- The paper introduces a two-stage framework where a Transformer-based static network predicts draped hair shapes and a dynamic network simulates motion.
- It leverages cross-attention mechanisms and GRU enhancements to minimize hair-body penetrations and preserve strand length under varied poses.
- The method enables real-time, robust dynamic hair simulation, setting a new benchmark for digital character and animation realism.
Introduction to Hair Dynamics Simulation
Modeling and simulating realistic 3D hair dynamics remains a significant challenge in creating digital humans for applications such as visual effects and virtual reality. Traditional methods often struggle with the complexities of simulating arbitrary hairstyles under varied poses and shapes, leading to a lack of realism and limited expressiveness. Addressing these challenges, the paper introduces HairFormer, a Transformer-based approach for simulating dynamic neural hair across diverse head and body configurations.
The HairFormer model innovates through a two-stage simulation technique. It leverages a static network to predict the draped form of hair and a dynamic network to simulate expressive motion. This approach permits the simulation of complex secondary motions and facilitates real-time inference while resolving common issues such as hair-body penetrations.
Figure 1: Method Overview. Our network architecture features distinct static and dynamic modules. (Top right) Initially, hair strands are generated from hairstyle latent code using a StyleGAN-based model.
Methodology
Static Hair Simulation
The first stage employs a Transformer-based static network to establish a stable and physically plausible hair configuration. By processing hair latent codes in tandem with body shape and pose parameters, the system correctly predicts static draped shapes. It resolves common simulation problems such as hair-body penetrations via an extended barrier function derived from codimensional incremental potential contact (IPC).
The model's architecture includes a hair encoder and a body encoder, which fuse informations of hair latent codes and body parameters through cross-attention mechanisms. This architecture ensures robust handling of arbitrary hairstyles, providing a foundation for subsequent dynamic hair simulation.
Dynamic Hair Network
The second stage enhances realism by predicting dynamic responses to body movements. The dynamic network uses a sequence of body poses and integrates them with the static prediction through another Transformer-based cross-attention block. This design captures intricate hair dynamics, including "flying" hair and the follow-through in abrupt head motions, facilitated by a GRU-enhanced dynamic feature.
A notable feature is the introduction of an inertia loss function, which maintains physically plausible motions across the sequence, preserving coherence with real-world phenomena.


Figure 3: Extrapolated barrier function of various orders.
Results and Evaluation
Extensive experiments confirm the efficacy of HairFormer in comparison to both adapted existing models like Quaffure and optimization-based approaches.
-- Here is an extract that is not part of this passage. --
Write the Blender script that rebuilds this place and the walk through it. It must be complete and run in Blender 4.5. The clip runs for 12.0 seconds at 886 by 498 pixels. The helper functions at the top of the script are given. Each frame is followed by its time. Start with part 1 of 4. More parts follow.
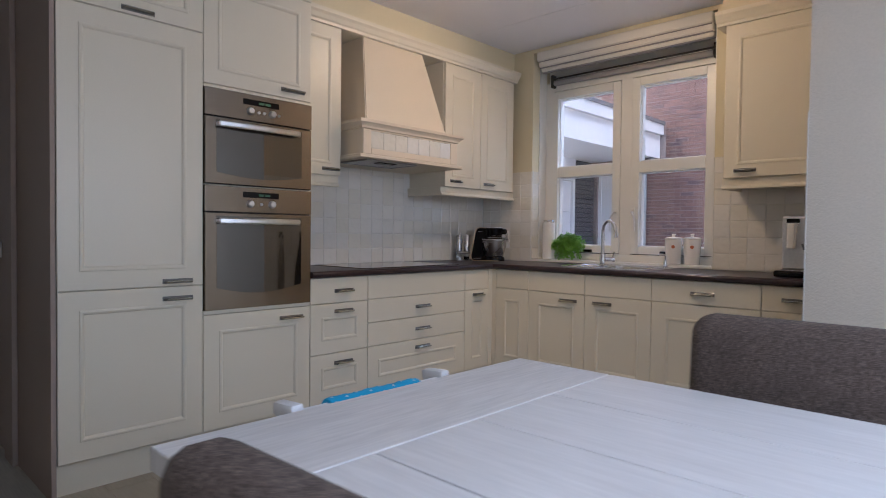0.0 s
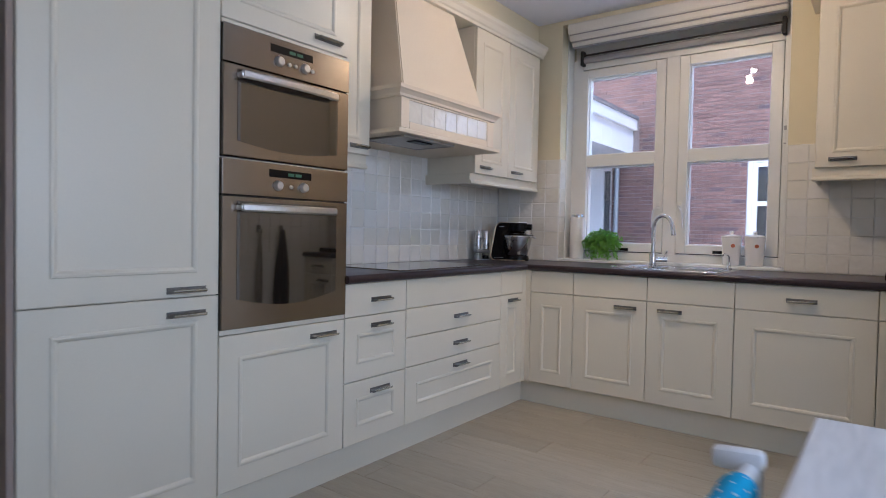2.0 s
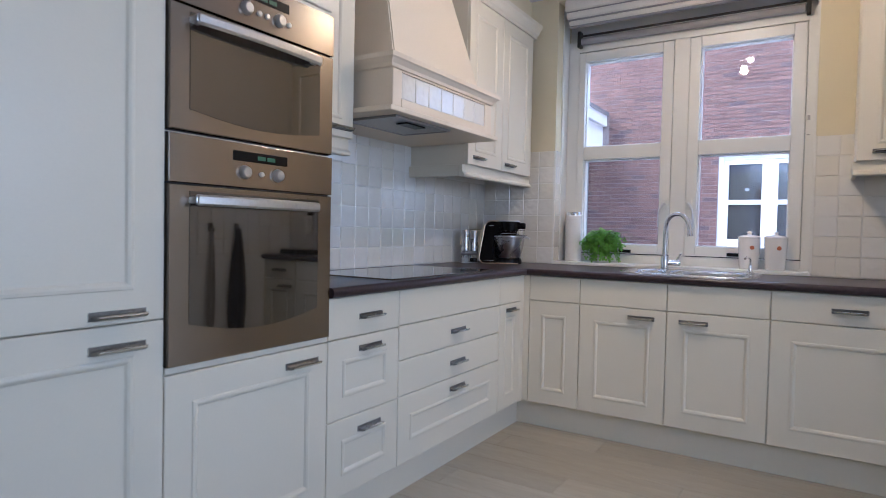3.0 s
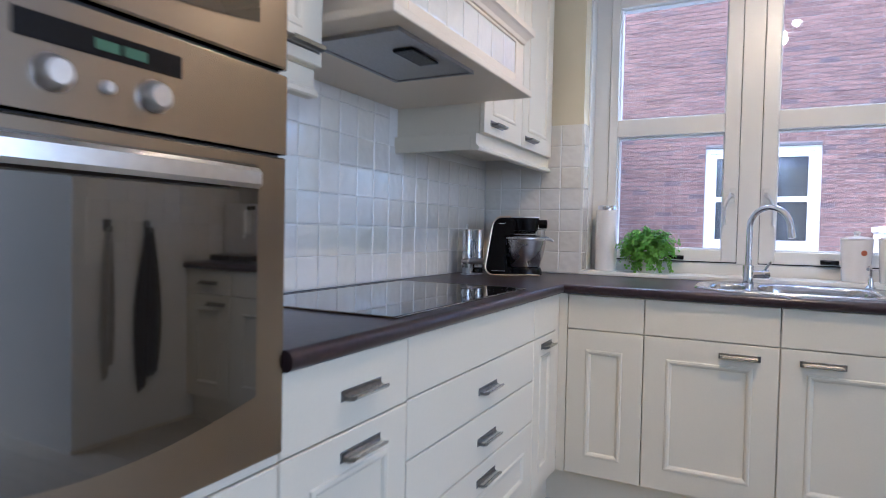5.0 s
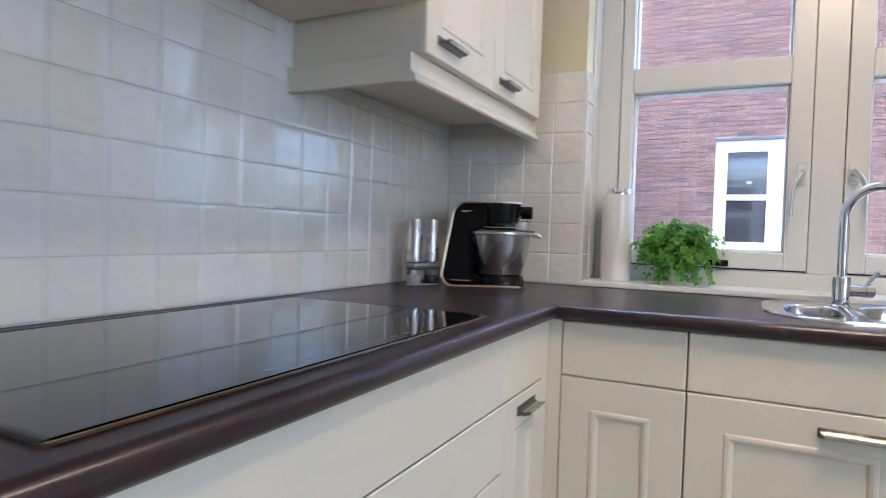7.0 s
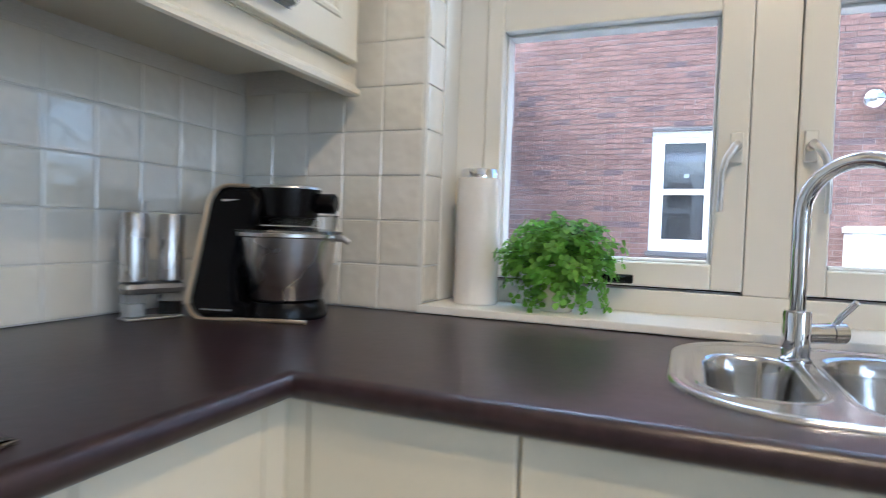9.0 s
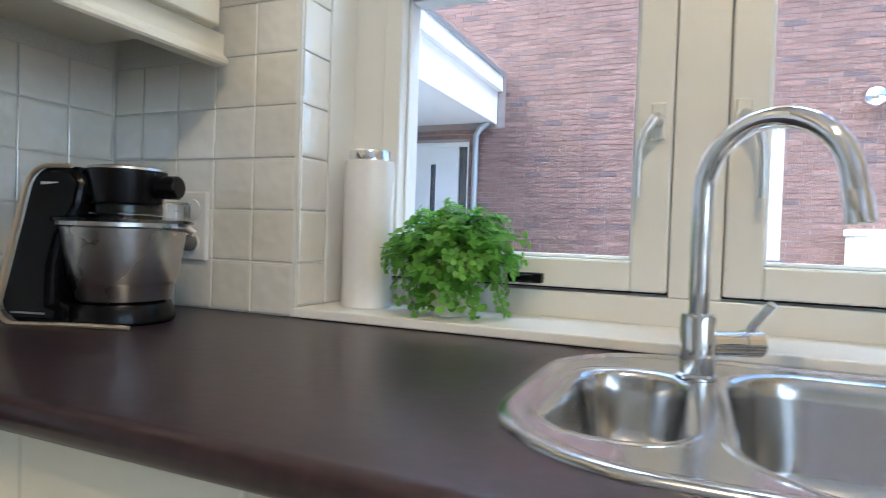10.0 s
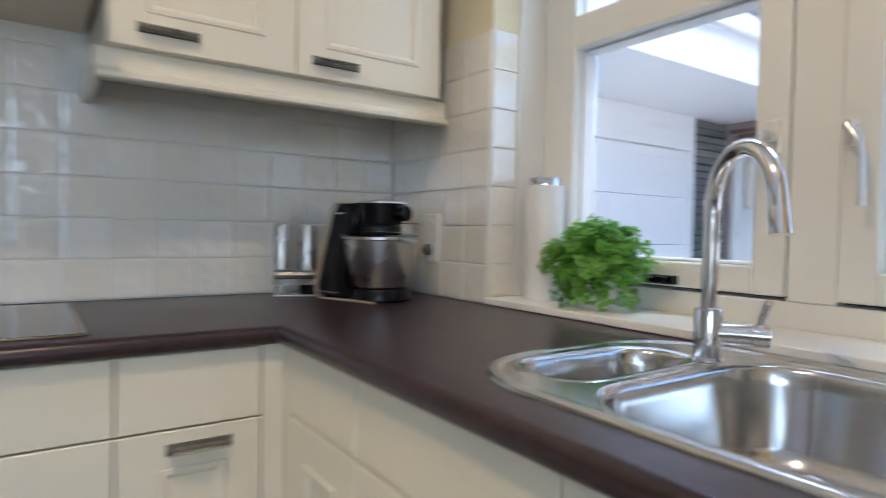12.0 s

The model consistently exhibits lower penetration rates and better length preservation of hair strands, showcasing its advantage in producing realistic and expressive results for unseen hairstyles.
An ablation study further highlights the significance of the network's functional components, such as the effective feature fusion via cross-attention mechanisms, in maintaining detailed hair dynamics.

Figure 5: Top: Static per-frame inference. Bottom: Dynamic inference for entire sequence. Red arrows indicate regions with significant differences.
Implications and Future Work
HairFormer sets a new standard for realistic hair simulation, integrating advanced network architectures to capture rich hair dynamics and broader animation possibilities. This has significant implications for character design in interactive and animated contexts, where realism and expressiveness are valued.
Future development may focus on expanding user-defined physical parameters to enhance the flexibility of the simulation. Additionally, improvements in handling complex penetrations and precise modeling of high-frequency dynamic components like hair twist are anticipated. Enhanced data diversity for training could also ensure even more robust results across varied animations and user scenarios.
Conclusion
The HairFormer model represents a noteworthy advance in dynamic hair simulation, addressing critical challenges with a novel application of Transformer-based neural networks. Its effectiveness across a range of unseen configurations and its potential for real-time application mark it as a valuable tool in digital media production. Further enhancement and integration will continue to widen its applicability and impact in the field.